**Given problem**. Once the pictures are set aside, transcribe the remaining data exactly.

———

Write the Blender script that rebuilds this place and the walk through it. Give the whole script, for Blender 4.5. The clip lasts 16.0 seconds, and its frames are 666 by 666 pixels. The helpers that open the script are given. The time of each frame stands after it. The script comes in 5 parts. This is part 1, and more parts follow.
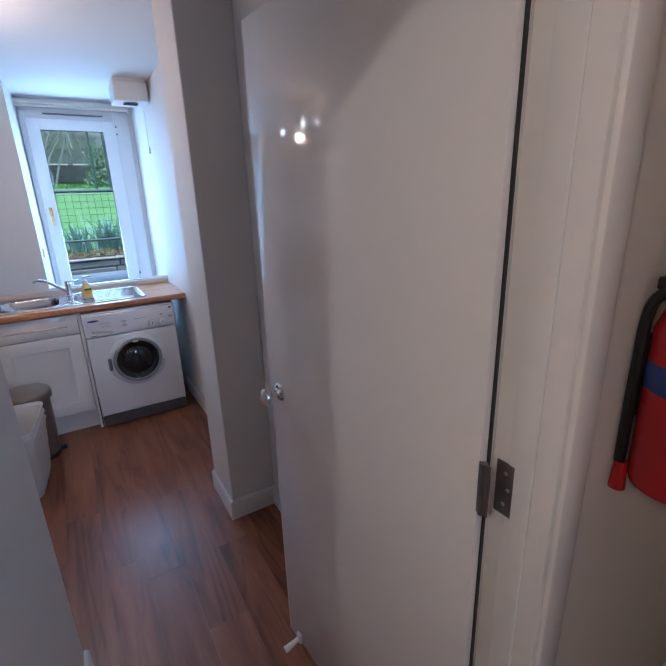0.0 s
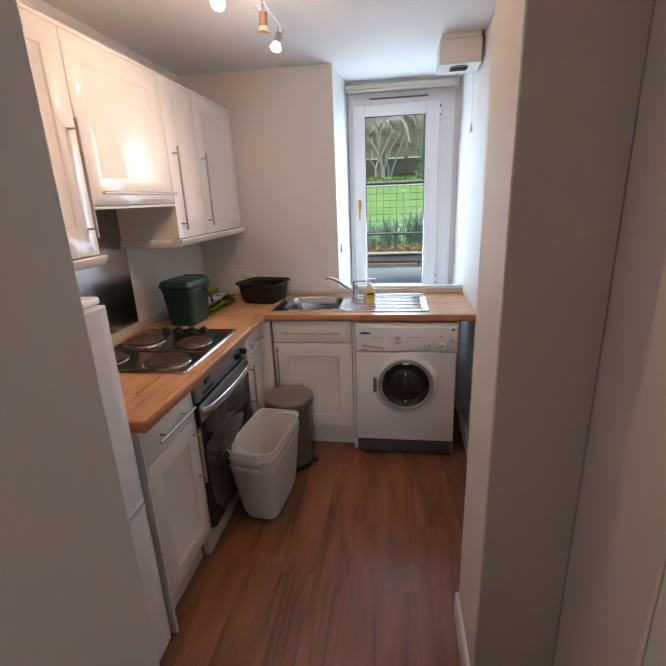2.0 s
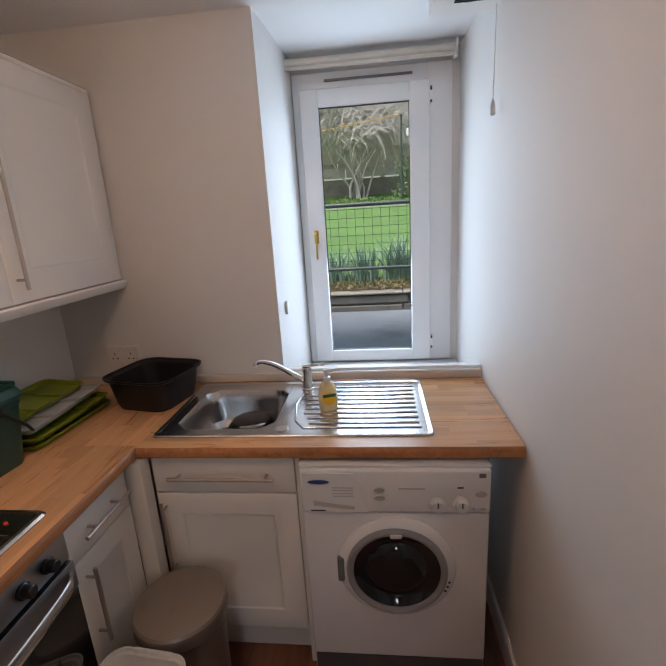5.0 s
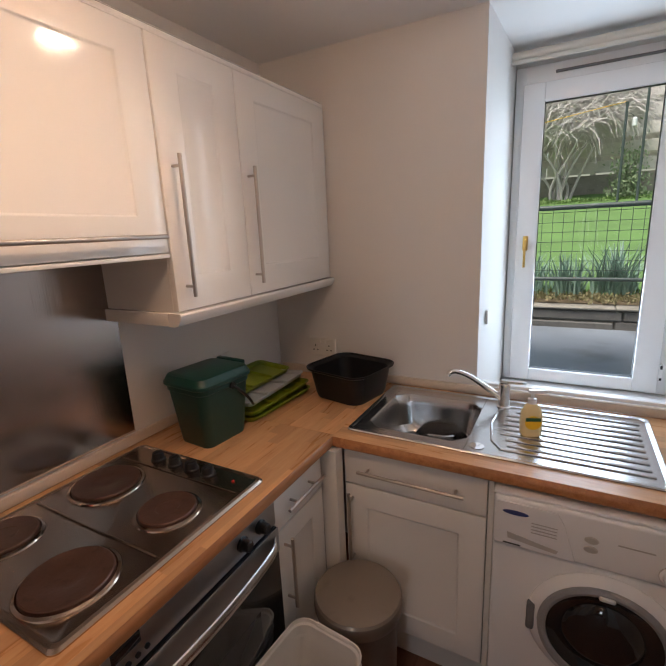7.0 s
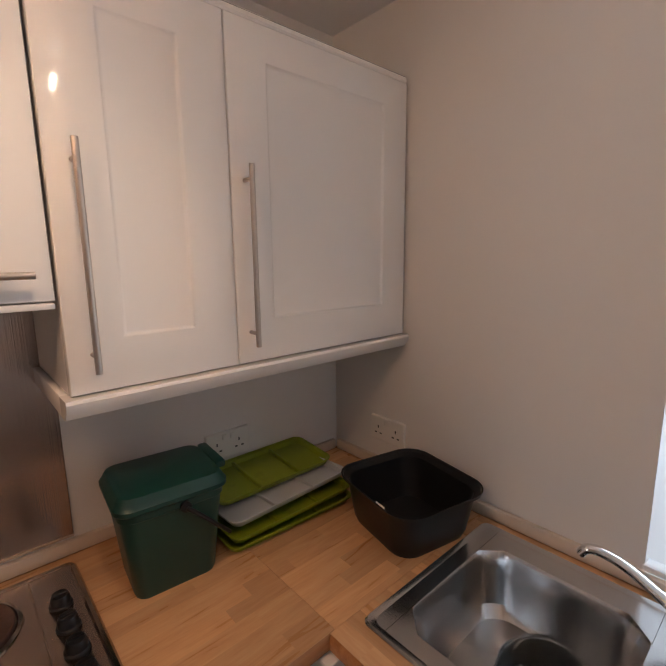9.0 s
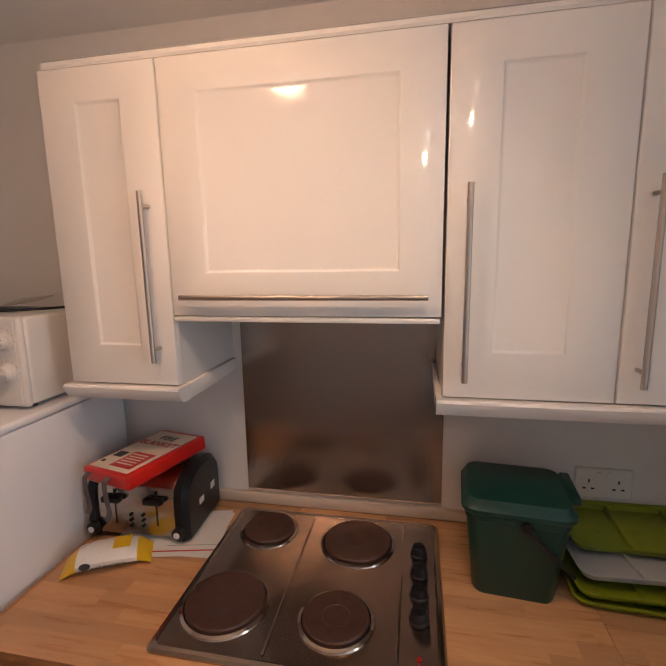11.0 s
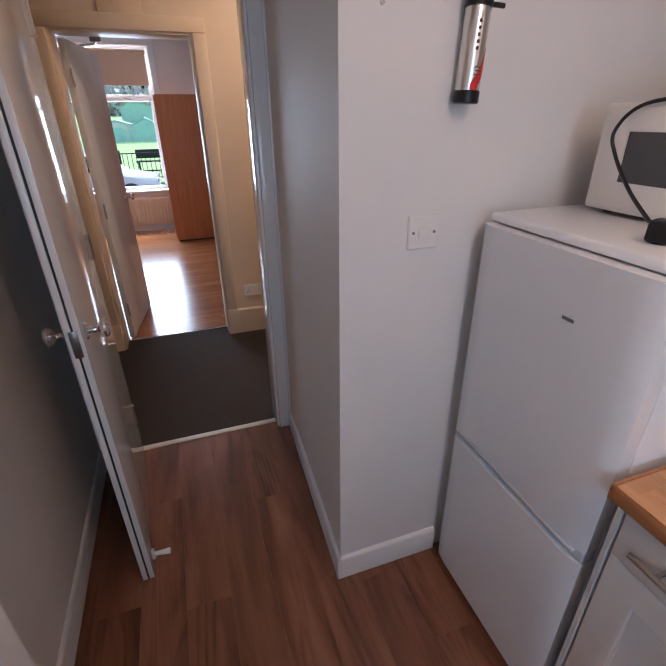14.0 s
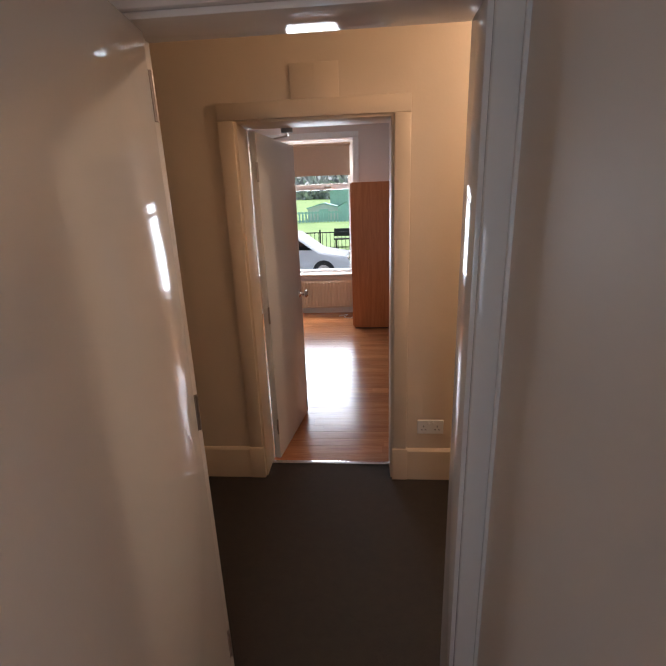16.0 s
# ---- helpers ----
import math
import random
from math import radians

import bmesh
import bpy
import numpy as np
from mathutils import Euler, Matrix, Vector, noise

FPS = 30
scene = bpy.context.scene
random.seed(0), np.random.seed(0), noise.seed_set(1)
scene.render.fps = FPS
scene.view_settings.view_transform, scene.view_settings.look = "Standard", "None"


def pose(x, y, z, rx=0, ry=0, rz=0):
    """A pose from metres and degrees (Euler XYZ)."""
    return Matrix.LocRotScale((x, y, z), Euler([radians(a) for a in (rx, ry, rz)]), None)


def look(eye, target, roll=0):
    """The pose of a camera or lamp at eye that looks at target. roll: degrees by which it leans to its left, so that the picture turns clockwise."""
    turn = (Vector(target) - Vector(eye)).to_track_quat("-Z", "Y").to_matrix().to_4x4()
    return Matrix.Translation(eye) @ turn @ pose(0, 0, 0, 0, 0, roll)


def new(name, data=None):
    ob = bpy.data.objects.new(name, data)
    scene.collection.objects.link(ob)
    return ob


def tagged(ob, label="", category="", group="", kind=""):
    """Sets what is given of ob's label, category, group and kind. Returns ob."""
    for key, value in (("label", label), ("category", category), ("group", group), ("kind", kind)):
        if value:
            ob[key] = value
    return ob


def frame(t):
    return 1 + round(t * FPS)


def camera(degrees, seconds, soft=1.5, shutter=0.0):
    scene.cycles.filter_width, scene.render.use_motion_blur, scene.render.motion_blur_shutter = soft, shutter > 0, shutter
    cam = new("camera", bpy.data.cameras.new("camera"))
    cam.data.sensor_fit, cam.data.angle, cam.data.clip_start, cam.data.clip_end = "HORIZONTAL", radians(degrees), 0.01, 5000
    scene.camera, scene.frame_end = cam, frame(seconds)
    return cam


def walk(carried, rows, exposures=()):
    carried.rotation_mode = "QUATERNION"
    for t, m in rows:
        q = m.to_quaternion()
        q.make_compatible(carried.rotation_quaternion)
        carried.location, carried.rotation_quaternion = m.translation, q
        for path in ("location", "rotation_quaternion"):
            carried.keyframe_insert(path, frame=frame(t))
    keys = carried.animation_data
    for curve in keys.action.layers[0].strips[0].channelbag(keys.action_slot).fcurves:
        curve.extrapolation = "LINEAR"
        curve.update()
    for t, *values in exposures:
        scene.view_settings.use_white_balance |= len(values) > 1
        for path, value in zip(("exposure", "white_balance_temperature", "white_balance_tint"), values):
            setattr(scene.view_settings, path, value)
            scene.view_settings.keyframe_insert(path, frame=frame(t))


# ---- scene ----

———

**Response to the exercise**.
Write the Blender script that rebuilds this place and the walk through it. Give the whole script, for Blender 4.5. The clip lasts 16.0 seconds, and its frames are 666 by 666 pixels. The helpers that open the script are given. The time of each frame stands after it. The script comes in 5 parts. This is part 1, and more parts follow.
0.0 s
2.0 s
5.0 s
7.0 s
9.0 s
11.0 s
14.0 s
16.0 s
# ---- helpers ----
import math
import random
from math import radians

import bmesh
import bpy
import numpy as np
from mathutils import Euler, Matrix, Vector, noise

FPS = 30
scene = bpy.context.scene
random.seed(0), np.random.seed(0), noise.seed_set(1)
scene.render.fps = FPS
scene.view_settings.view_transform, scene.view_settings.look = "Standard", "None"


def pose(x, y, z, rx=0, ry=0, rz=0):
    """A pose from metres and degrees (Euler XYZ)."""
    return Matrix.LocRotScale((x, y, z), Euler([radians(a) for a in (rx, ry, rz)]), None)


def look(eye, target, roll=0):
    """The pose of a camera or lamp at eye that looks at target. roll: degrees by which it leans to its left, so that the picture turns clockwise."""
    turn = (Vector(target) - Vector(eye)).to_track_quat("-Z", "Y").to_matrix().to_4x4()
    return Matrix.Translation(eye) @ turn @ pose(0, 0, 0, 0, 0, roll)


def new(name, data=None):
    ob = bpy.data.objects.new(name, data)
    scene.collection.objects.link(ob)
    return ob


def tagged(ob, label="", category="", group="", kind=""):
    """Sets what is given of ob's label, category, group and kind. Returns ob."""
    for key, value in (("label", label), ("category", category), ("group", group), ("kind", kind)):
        if value:
            ob[key] = value
    return ob


def frame(t):
    return 1 + round(t * FPS)


def camera(degrees, seconds, soft=1.5, shutter=0.0):
    scene.cycles.filter_width, scene.render.use_motion_blur, scene.render.motion_blur_shutter = soft, shutter > 0, shutter
    cam = new("camera", bpy.data.cameras.new("camera"))
    cam.data.sensor_fit, cam.data.angle, cam.data.clip_start, cam.data.clip_end = "HORIZONTAL", radians(degrees), 0.01, 5000
    scene.camera, scene.frame_end = cam, frame(seconds)
    return cam


def walk(carried, rows, exposures=()):
    carried.rotation_mode = "QUATERNION"
    for t, m in rows:
        q = m.to_quaternion()
        q.make_compatible(carried.rotation_quaternion)
        carried.location, carried.rotation_quaternion = m.translation, q
        for path in ("location", "rotation_quaternion"):
            carried.keyframe_insert(path, frame=frame(t))
    keys = carried.animation_data
    for curve in keys.action.layers[0].strips[0].channelbag(keys.action_slot).fcurves:
        curve.extrapolation = "LINEAR"
        curve.update()
    for t, *values in exposures:
        scene.view_settings.use_white_balance |= len(values) > 1
        for path, value in zip(("exposure", "white_balance_temperature", "white_balance_tint"), values):
            setattr(scene.view_settings, path, value)
            scene.view_settings.keyframe_insert(path, frame=frame(t))


# ---- scene ----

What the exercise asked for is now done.